The Government is ‘not getting the message’ that the conservation sector needs financial support to weather the Covid-19 storm, the head of the National Trust has said.
Hilary McGrady, the charity’s director general, warned environmental gains made over recent years are under threat because the sector is losing huge amounts of money due to the impact of the coronavirus pandemic.
The National Trust itself is facing losses of £200m, with legacies estimated to fall by up to a third, and Ms McGrady expects next year to be even more challenging than 2020 on the fundraising front.
The charity has already asked the Government for grants to help the sector recover from the shock.

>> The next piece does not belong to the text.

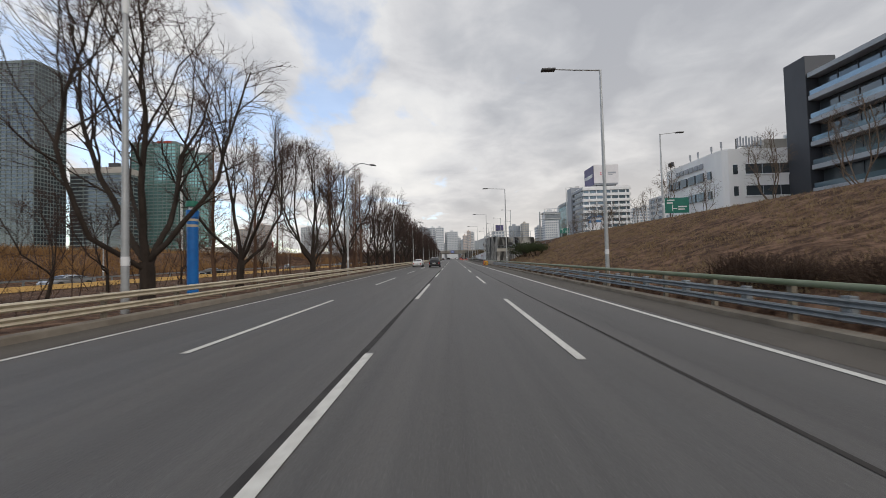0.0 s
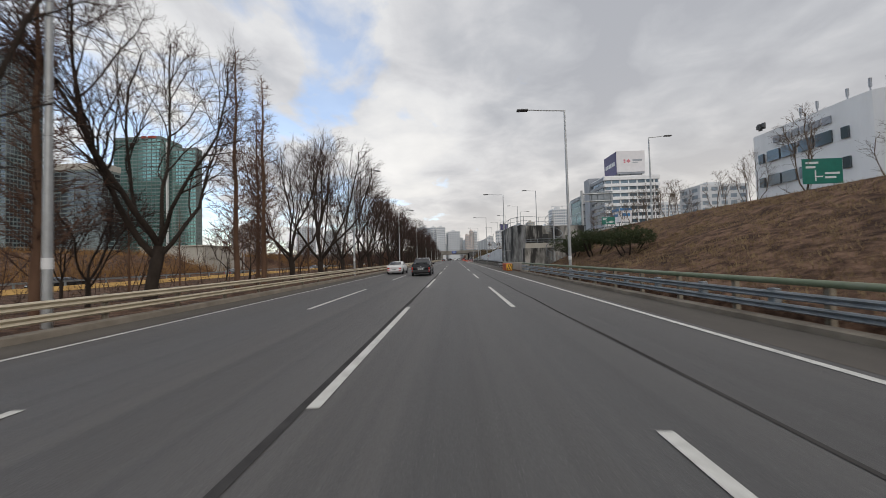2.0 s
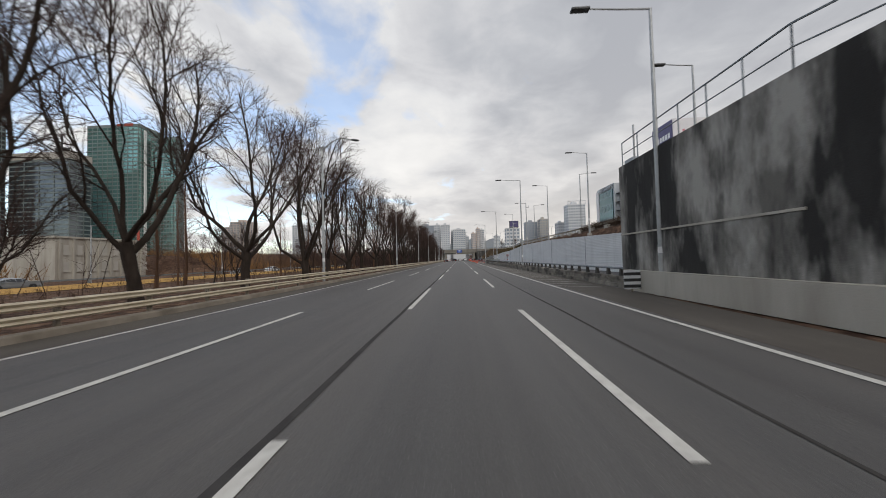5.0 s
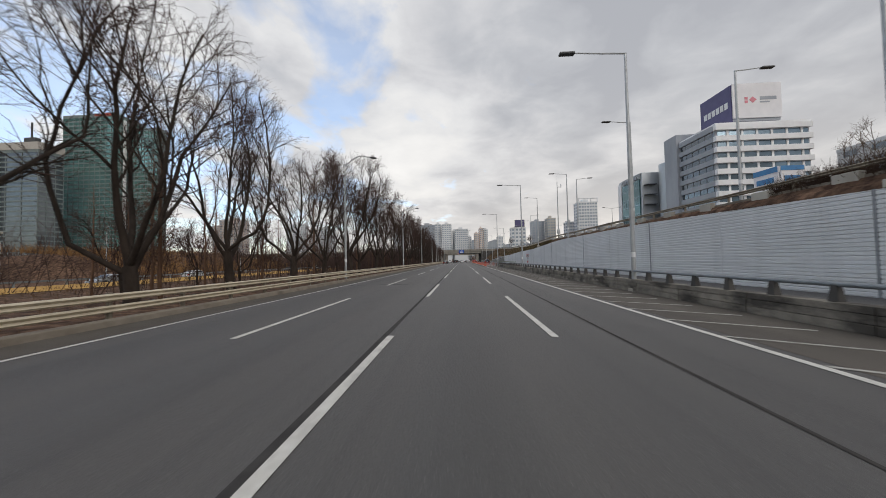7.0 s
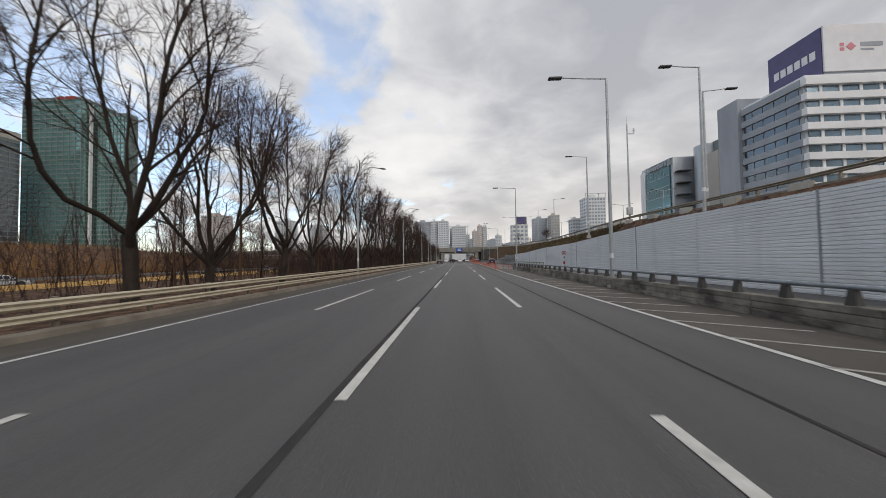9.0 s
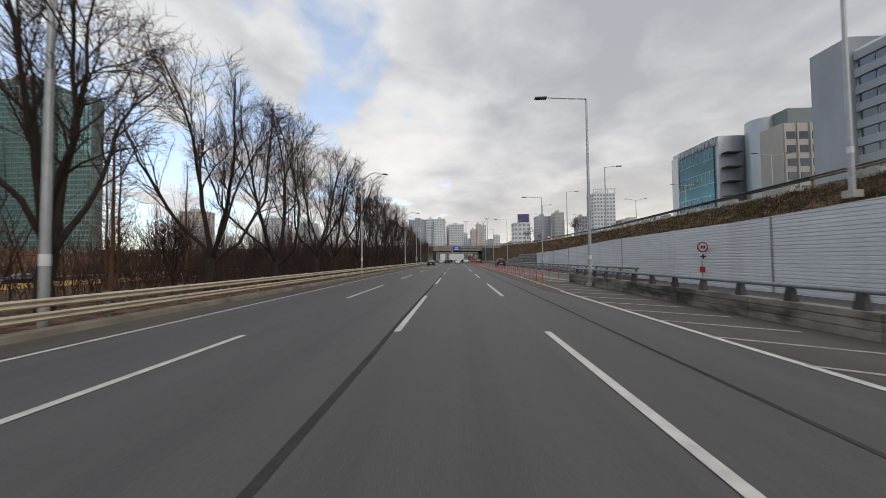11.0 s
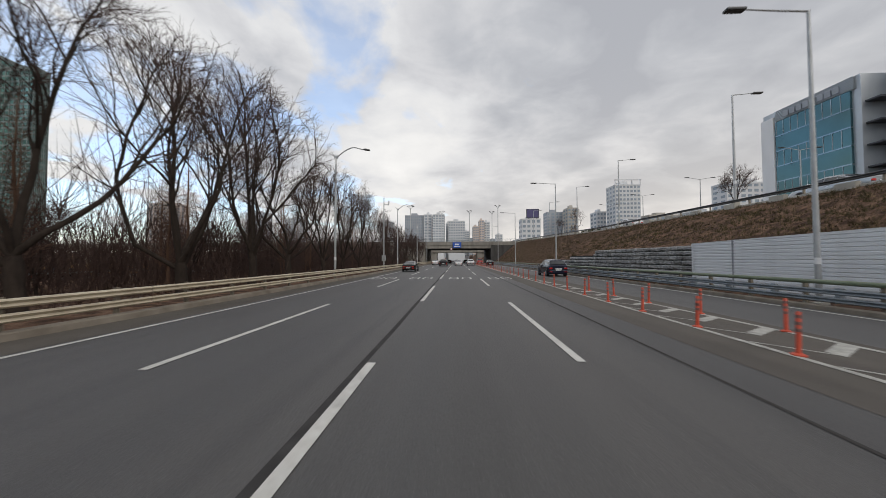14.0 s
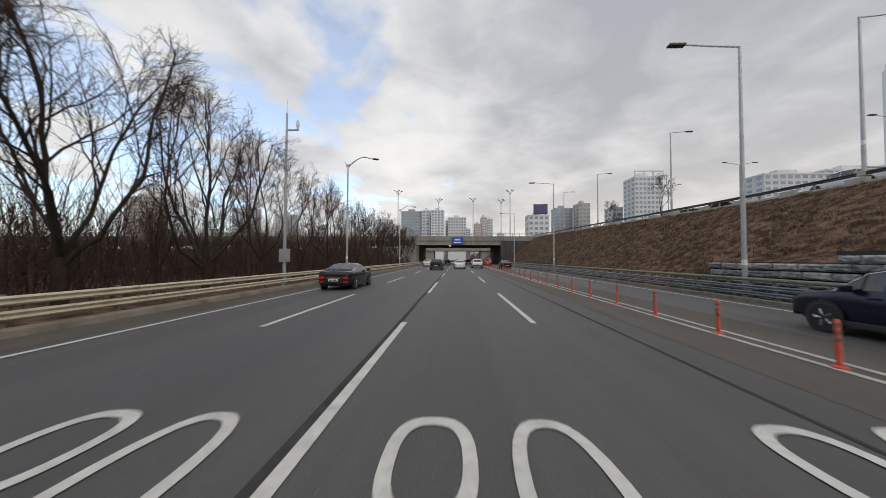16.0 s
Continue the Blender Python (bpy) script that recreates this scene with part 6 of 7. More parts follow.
def tower(name, label, x0, x1, y0, y1, top, floors, glass, frame_mat, cols, side_cols):
    """A glass tower: floor bands and mullions stand proud of the glazing."""
    g = thing(name, (0, 0, 0), label, "building", "glass towers")
    part("glazing", boxes((x0, x1, y0, y1, -1, top)), glass, g)
    fh = (top + 1) / floors
    for k in range(floors):
        z = -1 + fh * k
        part("floor_band", boxes((x0 - 0.25, x1 + 0.25, y0 - 0.25, y1 + 0.25, z, z + fh * 0.30)), frame_mat, g)
    for j in range(cols + 1):
        x = x0 + (x1 - x0) * j / cols
        part("mullion", boxes((x - 0.22, x + 0.22, y0 - 0.35, y0, -1, top)), frame_mat, g)
    for j in range(side_cols + 1):
        y = y0 + (y1 - y0) * j / side_cols
        part("mullion", boxes((x1, x1 + 0.35, y - 0.22, y + 0.22, -1, top)), frame_mat, g)
    part("crown", boxes((x0 - 0.3, x1 + 0.3, y0 - 0.3, y1 + 0.3, top, top + fh * 0.7)), frame_mat, g)
    return g


t = tower("glass_tower", "tall dark grey-green glass tower beyond the trees", -516, -431, 325, 353, 216, 52, "glass_dark", "bld_slate", 14, 10)
t = tower("glass_tower", "green glass twin tower behind bare trees", -398, -341, 395, 425, 152, 36, "glass_green", "bld_slate", 10, 8)
t = tower("glass_tower", "green glass twin tower behind bare trees", -336, -307, 405, 414, 140, 33, "glass_green", "bld_slate", 8, 8)
part("light_strip", boxes((-339.6, -337.8, 400, 402, -1, 150)), "sign_white", t, "white edge strip")
part("sign_letters", boxes((-364, -358, 394.2, 394.6, 153, 155.5), (-356, -346, 394.2, 394.6, 153, 155.5)), "rust_red", t, "red rooftop lettering shapes")
h = tower("hotel_block", "grey banded office block with a pale top storey", -422, -362, 350, 368, 102, 24, "glass_dark", "bld_slate", 4, 3)
part("top_storey", boxes((-422.6, -361.4, 349.4, 368.6, 104.5, 111)), "bld_beige", h)
part("mast", boxes((-381, -380, 358, 359, 111, 132), (-386, -375, 357, 361, 111, 118)), "dark_steel", h)


def depot():
    g = thing("depot_building", (0, 0, 0), "stained cream concrete building with narrow window slots", "building")
    part("wall", boxes((-96.5, -76.7, 122.5, 140.5, -1.2, 7.5), bevel=0.05), "pale_concrete", g)
    part("roof", boxes((-96.9, -76.4, 122.1, 140.9, 7.5, 7.9), bevel=0.05), "pale_concrete", g)
    for j in range(8):
        y = 123.0 + 2.3 * j
        part("pilaster", boxes((-76.7, -76.48, y, y + 0.35, -1, 7.5)), "pale_concrete", g)
        for z in (1.0, 4.3):
            part("window", boxes((-76.74, -76.65, y + 0.8, y + 1.7, z, z + 1.9)), "bld_beige", g)
            part("sill", boxes((-76.75, -76.52, y + 0.7, y + 1.8, z - 0.14, z)), "pale_concrete", g)
    part("flag_sign", boxes((-78, -77.4, 139.5, 139.7, 8, 10.4)), "rust_red", g, "red sign on the roof")


depot()

# hills at the horizon
for x0, x1, y, h, sd in ((-260, 420, 1900, 120, 1), (80, 900, 2300, 150, 2)):
    n = 40
    top = [(x0 + (x1 - x0) * k / n, y, max(4, h * (0.35 + 0.65 * math.sin(math.pi * k / n)) * (0.8 + 0.5 * noise.noise(Vector((k * 0.17, sd * 3.1, 0)))))) for k in range(n + 1)]
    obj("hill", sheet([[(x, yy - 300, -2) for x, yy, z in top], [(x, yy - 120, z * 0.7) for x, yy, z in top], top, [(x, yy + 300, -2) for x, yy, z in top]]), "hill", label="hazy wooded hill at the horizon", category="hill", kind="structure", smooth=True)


# side road rail and lamps
def side_road_rail():
    g = thing("side_road_rail", (-40.6, 0, 0), "low pale rail along the side road beyond the trees", "guardrail", kind="structure")
    part("beam", boxes((-0.05, 0.05, -40, 320, 0.32, 0.5)), "galv", g)
    p = part("post", boxes((-0.06, 0.06, -0.06, 0.06, -0.3, 0.45)), "galv", g)
    for k in range(1, 90):
        again("post", p.data, g, (0, -30 + 4 * k, 0))


side_road_rail()
first = straight_lamp((-57, 20, -0.8), 9.0, 1.8, 1, "slim grey street lamp along the side road", "side road lamps")
for y in (52, 86, 112, 140, 172, 204, 236, 268):
    copy_thing(first, pose(-57, y, -0.8))

# ================= trees and planting =================


class Growth:
    """Collects tapered bars and turns them into one mesh."""

    def __init__(self):
        self.v, self.f = [], []

    def bar(self, pts, radii, sides):
        base, side = len(self.v), None
        for i, p in enumerate(pts):
            d = pts[min(i + 1, len(pts) - 1)] - pts[max(i - 1, 0)]
            d = d / (np.linalg.norm(d) + 1e-9)
            if side is None:
                side = np.cross(d, (0.31, 0.95, 0.05) if abs(d[1]) < 0.9 else (1.0, 0, 0))
            side = side - d * side.dot(d)
            side = side / (np.linalg.norm(side) + 1e-9)
            other = np.cross(d, side)
            for k in range(sides):
                a = 2 * math.pi * k / sides
                self.v.append(tuple(p + radii[i] * (math.cos(a) * side + math.sin(a) * other)))
        for i in range(len(pts) - 1):
            for k in range(sides):
                a, b = base + i * sides + k, base + i * sides + (k + 1) % sides
                self.f.append((a, b, b + sides, a + sides))

    def spike(self, p, q, r):
        """A twig that runs out to a point."""
        base, d = len(self.v), q - p
        d = d / (np.linalg.norm(d) + 1e-9)
        side = np.cross(d, (0.31, 0.95, 0.05))
        side = side / (np.linalg.norm(side) + 1e-9)
        other = np.cross(d, side)
        for c, s in ((1.0, 0.0), (-0.5, 0.87), (-0.5, -0.87)):
            self.v.append(tuple(p + r * (c * side + s * other)))
        self.v.append(tuple(q))
        self.f += [(base, base + 1, base + 3), (base + 1, base + 2, base + 3), (base + 2, base, base + 3)]

    def mesh(self, name, material, smooth=True):
        me = bpy.data.meshes.new(name)
        me.from_pydata(self.v, [], self.f)
        if smooth:
            me.shade_smooth()
        me.materials.append(M[material])
        return me


def wander(rng, start, way, length, n, wob, lift):
    """A crooked line of n steps from a start."""
    pts, d = [np.array(start, float)], np.array(way, float)
    d = d / np.linalg.norm(d)
    for _ in range(n):
        d = d + rng.normal(0, wob, 3) + np.array((0, 0, lift))
        d = d / np.linalg.norm(d)
        pts.append(pts[-1] + d * length / n)
    return pts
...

During an online event hosted by the Green Alliance this week (April 4), Ms McGrady was asked whether the message about the importance of supporting conservation in the long-term was being received by Ministers.
She said: “If I am being honest, no, it clearly is not. I do not think it is getting across. There is a sense that we are not urgent and are actually largely funded by grants, which they are sure are OK anyway.”
Natural England chairman Tony Juniper, who was also speaking at the Green Alliance event, issued a similar warning about how investment in the environment could drop off after the pandemic as budgets are squeezed.
His comments came shortly after farm and green groups urged the Government to protect agricultural and environmental spending as the threat of a new round of austerity grows.
“The big threat to nature is going to be that it gets sidelined in favour of economic growth and the familiar story we saw after the financial crisis,” Mr Juniper said.
“We have got to tell the carbon and nature story, but we have also got to tell the food security story, [and talk] about the benefits of tourism and resilience in the face of climate change in terms of flood risk reduction.
“We have to put that into the discussion so we can get the attention of the economists, including those in the Treasury.”